European Central Inland Transport Organization
- Abbreviation: ECITO, OECTI
- Formation: 27 September 1945; 79 years ago
- Type: United Nations specialised agency
- Legal status: Inactive
- Headquarters: London, United Kingdom
- Head: Director-General C H Alexandrowicz
- Parent organization: United Nations

= European Central Inland Transport Organization =

United Nations agency

The European Central Inland Transport Organization (ECITOP) was a short-lived United Nations agency founded in the immediate aftermath of the Second World War to: provide for the co-ordination both in the movement of traffic and in the allocation of transport equipment and material with a view to ensuring the best possible movement of supplies both for military forces and the civil population and the speedy repatriation of displaced persons, and also with a view to creating conditions in which the normal movement of traffic can be more rapidly resumed upon both "the liberation of the territories of the United Nations" and "the occupation of the territories of the enemy" in Europe.

The organization was the result of the October 1944 Conference on European Inland Transport in London. The conference was attended by delegations representing Belgium, Czechoslovakia, France, Greece, Luxembourg, Poland, the Netherlands, Norway, USSR, UK, USA and Yugoslavia (or their governments-in-exile) together with observers from Denmark, Supreme Headquarters Allied Expeditionary Force (SHAEF), those from Field Marshal Sir Harold Alexander, Supreme Allied Commander, Mediterranean (SACMED), and the United Nations Relief and Rehabilitation Administration (UNRRA), and was chaired by Lord Noel-Baker.

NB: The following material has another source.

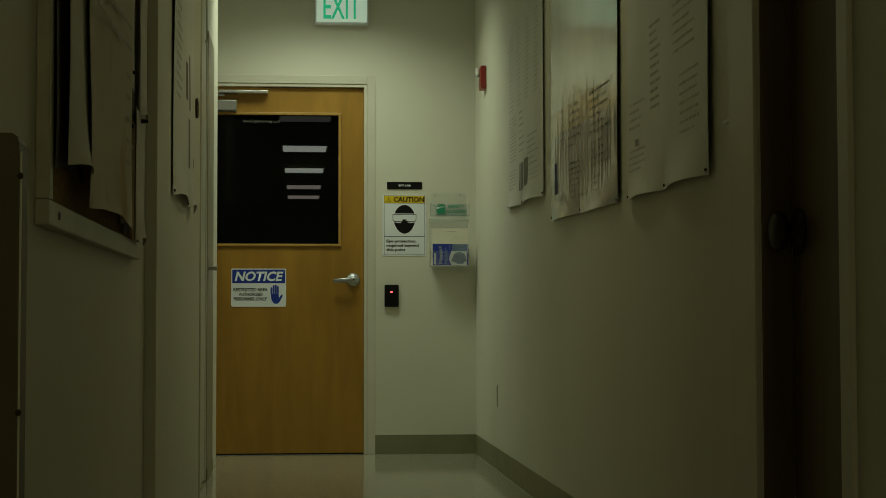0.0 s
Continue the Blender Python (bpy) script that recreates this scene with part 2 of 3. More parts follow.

The first Director-General was Charles Henry Alexandrowicz, with Major-General Rex Hewer as Deputy Director-General.

The official French name of ECITOP was Organisation d'Europe centrale pour les transports intérieurs.

ECITOP ceased operations in 1947 when its activities were absorbed by the new Economic Commission for Europe, Inland Transport Committee, and was wound up by 1954. The organization's archives are held by the United Nations Archives in Geneva.